It’s a common acceptance – January is probably the worst month of the year for almost everyone. We’re all tired, sick, and broke after the festive season, and the two weeks holidays that we’ve been excited for since summer are now over. And there is not a whole lot to look forward to. On top of all this, there is also the pressure of the New Years Resolutions we made either while drunk before the stroke of midnight, when nursing a hangover and vowing not to drink again, or while tucked up on front of the telly with January seeming far away.
I hate new years resolutions. Nearly two weeks into January, and I already feel like I should be swimming in multiple successes, and here I am, as lazy as ever watching a show about a woman helping messy families clean up their cluttered homes. Which in turn gives me the motivation to clean and organise my flat, but when you live in a tiny studio (which I only brought two suitcases worth of stuff into) It’s difficult to stretch that beyond an afternoon, as much as I may try.
I used to think the problem was time.
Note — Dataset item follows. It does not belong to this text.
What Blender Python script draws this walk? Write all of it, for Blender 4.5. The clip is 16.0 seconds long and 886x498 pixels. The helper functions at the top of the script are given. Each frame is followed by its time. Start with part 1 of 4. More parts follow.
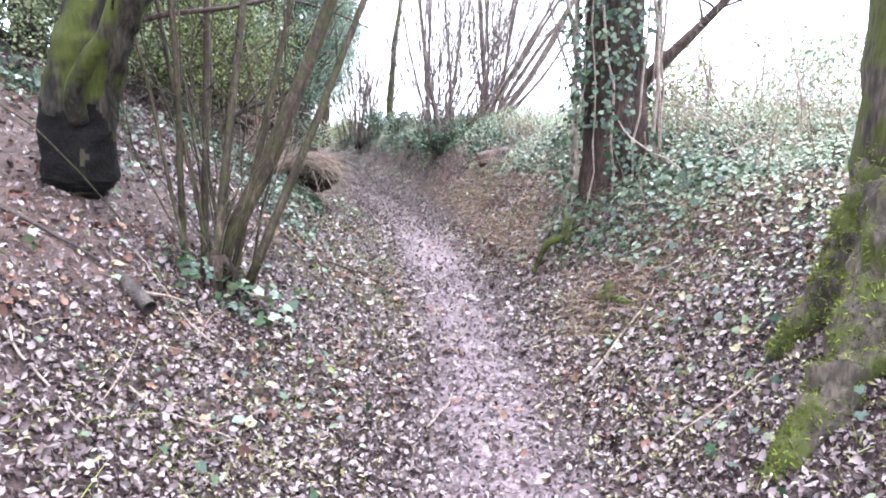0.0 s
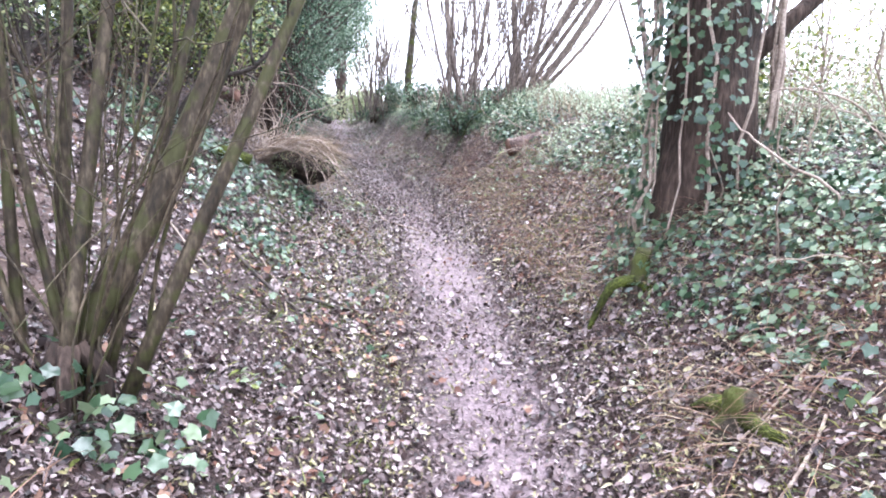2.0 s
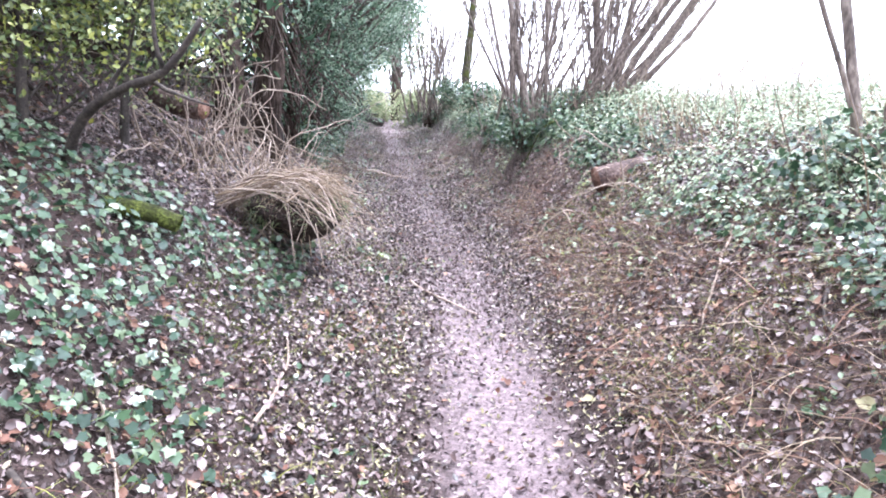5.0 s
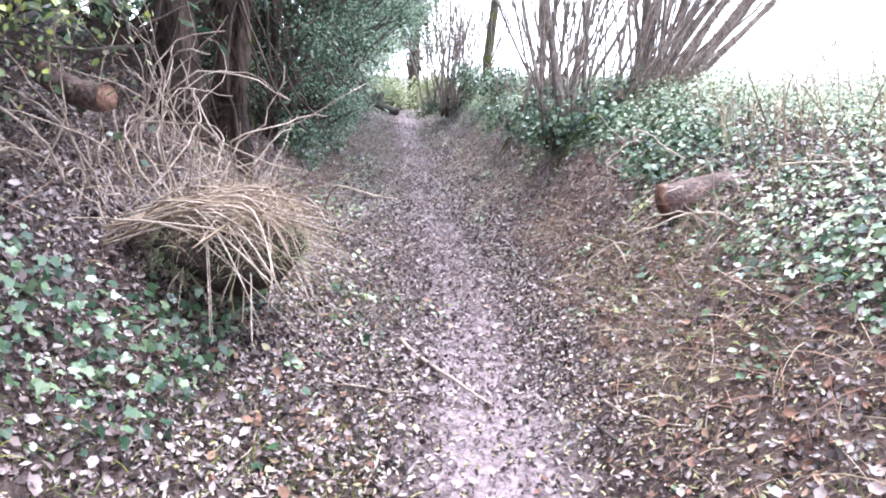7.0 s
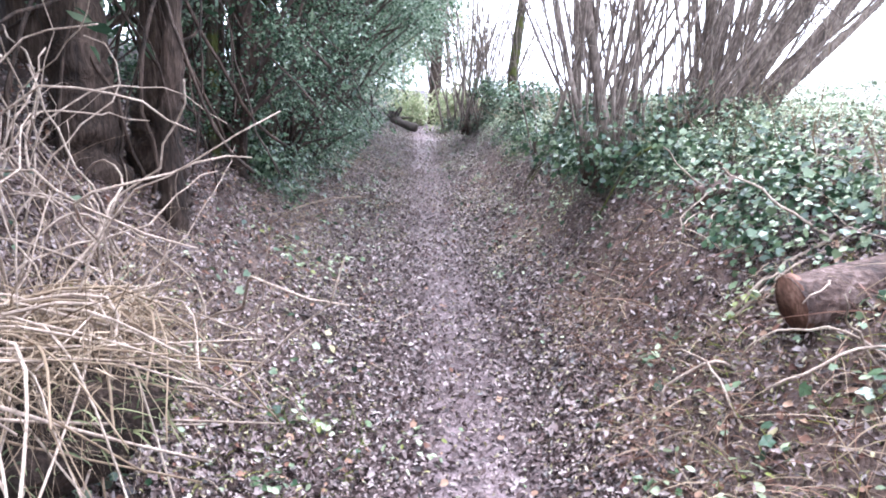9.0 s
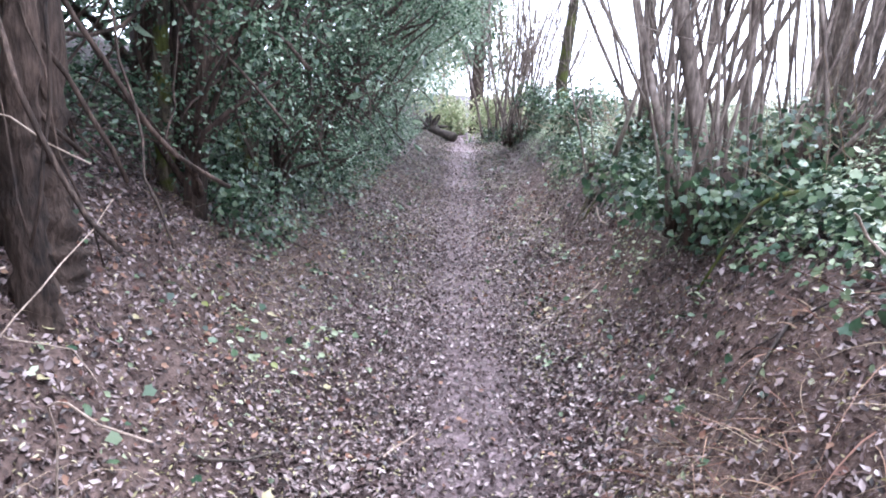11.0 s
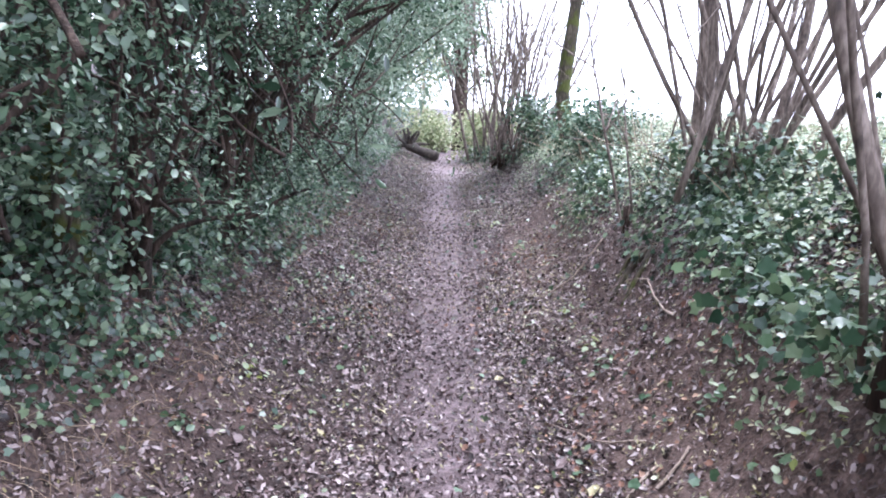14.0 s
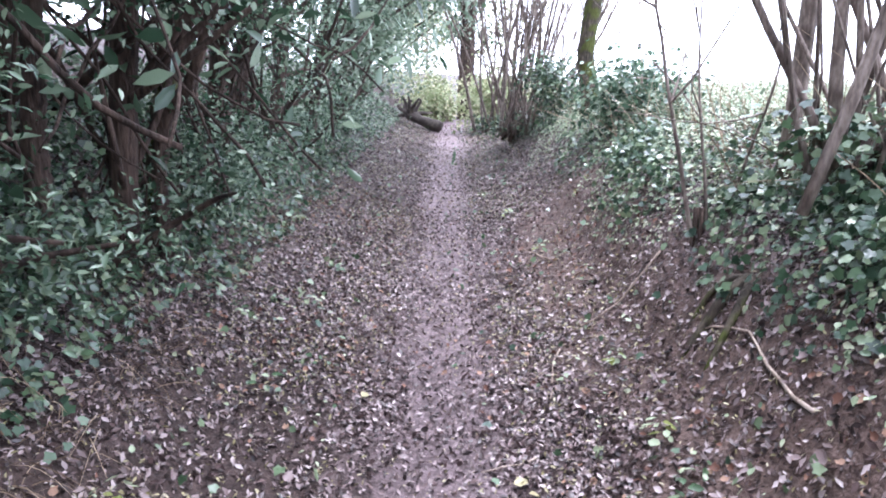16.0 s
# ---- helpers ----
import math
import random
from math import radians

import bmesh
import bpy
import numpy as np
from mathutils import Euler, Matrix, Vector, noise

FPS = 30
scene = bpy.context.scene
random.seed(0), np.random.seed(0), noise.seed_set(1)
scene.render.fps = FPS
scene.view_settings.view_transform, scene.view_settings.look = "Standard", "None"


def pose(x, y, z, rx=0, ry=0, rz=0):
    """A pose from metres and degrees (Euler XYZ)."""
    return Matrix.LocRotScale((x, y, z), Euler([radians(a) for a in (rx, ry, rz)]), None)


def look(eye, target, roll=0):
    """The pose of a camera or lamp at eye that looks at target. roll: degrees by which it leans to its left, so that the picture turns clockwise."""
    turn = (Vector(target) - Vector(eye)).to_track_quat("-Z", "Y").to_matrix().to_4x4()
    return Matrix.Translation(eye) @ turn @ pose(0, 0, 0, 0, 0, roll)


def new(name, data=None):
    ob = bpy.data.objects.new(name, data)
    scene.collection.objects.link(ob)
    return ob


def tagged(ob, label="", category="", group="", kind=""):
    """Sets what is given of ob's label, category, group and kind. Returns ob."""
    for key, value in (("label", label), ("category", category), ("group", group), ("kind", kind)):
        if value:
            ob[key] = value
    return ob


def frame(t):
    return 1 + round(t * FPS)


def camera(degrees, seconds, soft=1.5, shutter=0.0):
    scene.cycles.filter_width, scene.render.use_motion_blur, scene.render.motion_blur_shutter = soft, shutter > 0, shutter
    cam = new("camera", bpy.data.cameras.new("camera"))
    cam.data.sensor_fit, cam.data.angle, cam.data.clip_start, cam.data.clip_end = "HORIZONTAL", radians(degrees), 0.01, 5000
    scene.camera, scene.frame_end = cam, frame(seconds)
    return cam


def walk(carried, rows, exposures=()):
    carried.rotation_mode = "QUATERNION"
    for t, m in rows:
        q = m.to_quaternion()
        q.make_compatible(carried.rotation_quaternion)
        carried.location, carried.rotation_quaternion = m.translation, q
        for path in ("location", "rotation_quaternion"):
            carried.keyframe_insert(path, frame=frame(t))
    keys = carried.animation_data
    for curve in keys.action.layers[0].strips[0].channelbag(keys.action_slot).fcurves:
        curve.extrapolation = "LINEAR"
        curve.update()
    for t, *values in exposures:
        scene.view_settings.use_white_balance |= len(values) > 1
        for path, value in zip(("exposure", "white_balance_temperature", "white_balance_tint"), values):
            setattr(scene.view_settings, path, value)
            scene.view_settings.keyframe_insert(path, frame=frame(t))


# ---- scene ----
cam = camera(68.0, 16.0, soft=1.9)
METRES, EYE, TILT, LEAN, TURN = 11.5, 1.55, -9.0, 0.0, 0.0
ROWS = [
    (0.0, 0.0, 0.0, 0.0, -0.0, -0.0, 0.0),
    (0.5, 0.0005, 0.0316, 0.0067, 1.29, -0.37, -0.27),
    (1.0, -0.0006, 0.0656, 0.0163, 2.01, -1.43, -0.76),
    (1.5, -0.0036, 0.0974, 0.0244, 1.34, -2.19, -1.14),
    (2.0, -0.0004, 0.1305, 0.0324, 1.7, -2.5, -1.46),
    (2.5, 0.0018, 0.1602, 0.0406, 2.15, -2.97, -1.95),
    (3.0, 0.0008, 0.1931, 0.0498, 1.81, -3.38, -1.89),
    (3.5, 0.0011, 0.2246, 0.0556, 3.29, -3.1, -1.93),
    (4.0, -0.0001, 0.2587, 0.0631, 5.14, -2.96, -1.98),
    (4.5, -0.0023, 0.2907, 0.0711, 6.32, -2.89, -1.82),
    (7.0, -0.0129, 0.4467, 0.1003, 8.93, -4.14, -2.86),
    (7.5, -0.0181, 0.4756, 0.1049, 8.41, -3.91, -3.03),
    (8.0, -0.0181, 0.5078, 0.1114, 9.24, -3.66, -3.24),
    (8.5, -0.0186, 0.5378, 0.1175, 10.22, -3.33, -3.39),
    (9.0, -0.0226, 0.5691, 0.1256, 11.1, -3.16, -3.49),
    (9.5, -0.0237, 0.5998, 0.1331, 12.63, -2.91, -3.42),
    (10.0, -0.0271, 0.6335, 0.1403, 14.16, -2.89, -3.35),
    (12.5, -0.0618, 0.7759, 0.1669, 14.67, -3.06, -4.92),
    (13.0, -0.0681, 0.8053, 0.1715, 13.48, -4.15, -4.58),
    (13.5, -0.0745, 0.8305, 0.1772, 12.84, -4.6, -4.0),
    (14.0, -0.079, 0.8588, 0.1839, 13.48, -1.75, -3.74),
    (14.5, -0.0847, 0.8872, 0.1869, 13.9, -2.7, -3.39),
    (15.0, -0.0941, 0.9151, 0.1922, 13.65, -4.04, -3.41),
    (15.5, -0.0969, 0.9409, 0.1954, 14.09, -3.96, -3.38),
    (16.0, -0.1012, 0.9677, 0.2029, 14.14, -4.62, -3.32),
]
walk(cam, [(t, pose(0, 0, EYE, TILT, LEAN, TURN) @ pose(METRES * x, METRES * y, METRES * z, 90 + pitch, roll, yaw)) for t, x, y, z, yaw, pitch, roll in ROWS],
     [(0.0, 2.3, 5620, 15), (4.5, 2.56, 5600, 15), (7.0, 2.58, 5580, 14), (10.0, 2.34, 5520, 15), (12.5, 2.26, 5520, 17), (16.0, 2.46, 5530, 18)])

# ---- overcast light ----
world = bpy.data.worlds.new("world")
scene.world = world
world.use_nodes = True
wn, wl = world.node_tree.nodes, world.node_tree.links
sky = wn.new("ShaderNodeTexSky")
sky.sky_type = "NISHITA"
sky.sun_disc = False
sky.sun_elevation, sky.sun_rotation = radians(72), radians(23)
sky.air_density, sky.dust_density, sky.ozone_density = 1.0, 6.0, 1.0
scatter = wn.new("ShaderNodeMixRGB")
scatter.inputs[0].default_value = 0.82
scatter.inputs[2].default_value = (12.5, 12.7, 13.2, 1)
wl.new(sky.outputs[0], scatter.inputs[1])
wl.new(scatter.outputs[0], wn["Background"].inputs[0])
wn["Background"].inputs[1].default_value = 0.11
sun_data = bpy.data.lights.new("sun", "SUN")
sun_data.energy, sun_data.angle, sun_data.color = 1.4, radians(28), (1, 0.97, 0.94)
sun = new("sun", sun_data)
sun.matrix_world = look((3, 17, 24), (0, 10, 0))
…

Not enough time. But now I have come to accept that I actually have too much time and I just prefer to use that time to re-clean my flat and watch television. And worst of all, my binging of TV shows I have watched a thousand times before has now changed to watching bleak, depressing Netflix Original Series which at this rate are starting to all blend into one. I know in my last post, I spoke about my television addiction and how I had enforced a ban of television before 7pm. And I have stuck with it so far. What this gap has left me with is not extra time to be productive but with more time to think of all things I want to do, should be doing, or have to but don’t want to do i.e a lot of time to over think every aspect of my life, and others.
Whoever said that your twenties were a time for mistakes, fun and finding yourself, and your thirties are for settling down, having kids etc. are full of it. How the hell am I supposed to have a well-paid job and a house, and some lovely well-behaved offspring in the next 10-15 years when I am nowhere near remotely close to being emotionally and financially ready to just begin thinking about any of these things.
It’s difficult to stay sane enough to focus on career, family and settling down when everywhere you turn you see mantras like ‘Life is too short’ or ‘Be happy, who knows how much time you have left’ or worst of all ‘Live today like it will be your last’. How on earth can I do all these things while simultaneously trying to figure out an appropriate career path, save money for my future and a mortgage, and find a place to settle down long term?
It is mathematically impossible. Does that mean that everyone in my mindset, must go with the flow depending on whether it’s a ‘You Only Live Once’ kind of day or a ‘I need to get my shit together asap’ day, and just hope in the end it all works out?
Well, I’m just going to go with that for now.